Trends in the grey market look subdued as the premium quoted is in the range of Rs 100-140 which is around 5-7% only.

“The company has narrowed its losses mostly by constricting its marketing and advertising expenses. Amongst all the startups, Paytm is an ideal example of well-diversified businesses but lacks clear leadership in almost all the segments. At upper band, Post issue, sales to market cap comes around 49x which makes the issue expensive. Apart from valuations, ‘its road to profitability’ is more challenging,” said Abhay Doshi, Founder of Unlisted Arena.

Should you apply?

While the valuations for the issue are expensive yet brokerages have a subscribe rating. Here is what they have to say about the issue.

Angel One | Rating: Subscribe

At the upper end of the price band, Paytm is valued at 49.7x its FY21 revenues. While valuations may appear to be expensive, Paytm has become synonymous with digital payments through mobile and is the market leader in the mobile payment space. Paytm is well-positioned to benefit from the exponential 5x growth in mobile payments between FY2021 – FY2026 and hence believe that the valuations are justified.

Choice Broking | Rating: Subscribe for long term

There is a large section of the population who are underserved in payments and financial services products. Also, there is a vast population of small businesses, which have not witnessed the benefits of digital commerce. Thus, OCL has a large addressable market to serve. At higher price band of Rs. 2,150, it is demanding an EV/Sales (Enterprise Value to Sales) multiple of 46.1x, which seems to be stretched. The demanded valuation is also at significant premium to China’s Ant Group proposed IPO in 2020.

Marwardi Shares & Finance | Rating: Avoid

Considering the trailing twelve months (June 2021) sales of Rs 3,142 crore on the post-issue basis, the company is going to list at a Market Cap/Sales of 44.36 with a market cap of Rs 1,39,378.8 crore. There are no listed companies in India whose business is comparable with that of the company’s business. The brokerage firm has assigned an “Avoid” rating to this IPO as valuations are demanding for a loss-making company.

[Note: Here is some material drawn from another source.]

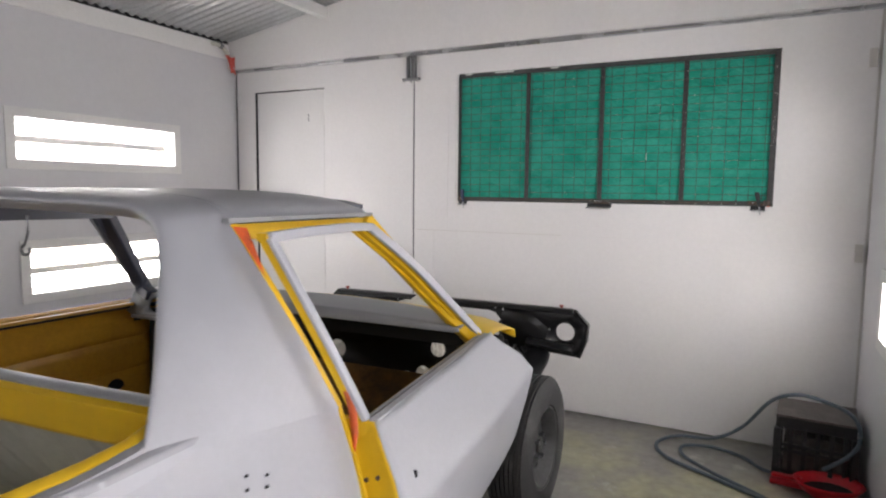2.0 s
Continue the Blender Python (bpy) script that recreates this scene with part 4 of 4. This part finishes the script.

Dilip Davda, Primary Market Expert | Rating: May Apply

One 97 Communications is a mega player in the digital ecosystem segment and has a lion share, but its top line has remained almost static for the last three fiscals and has been incurring losses for all these years and may remain in red in the near term too as per statements on page 38/39 of RHP. It has huge carried forward losses and negative earnings. Thanks to premiums collected for placements that have helped this company to post positive NAV. Issue pricing is with a negative P/E. Its market cap of Rs. 1.39+ lakh cr. raises eyebrows. However, considering madness seen for Unicorn and high tech sector companies in the recent past is perhaps indicating changed sentiment for investment parameters. On all fronts, this issue is exorbitantly priced discounting all near term positives. Of late many new entrants have entered this space and raised a threat. Hence cash surplus/risk seekers only may consider an investment with a long term perspective, others can ignore it.

(Disclaimer: The recommendations in this story are by the respective research and brokerage firm. Money9 & its management do not bear any responsibility for their investment advice. Please consult your investment advisor before investing.)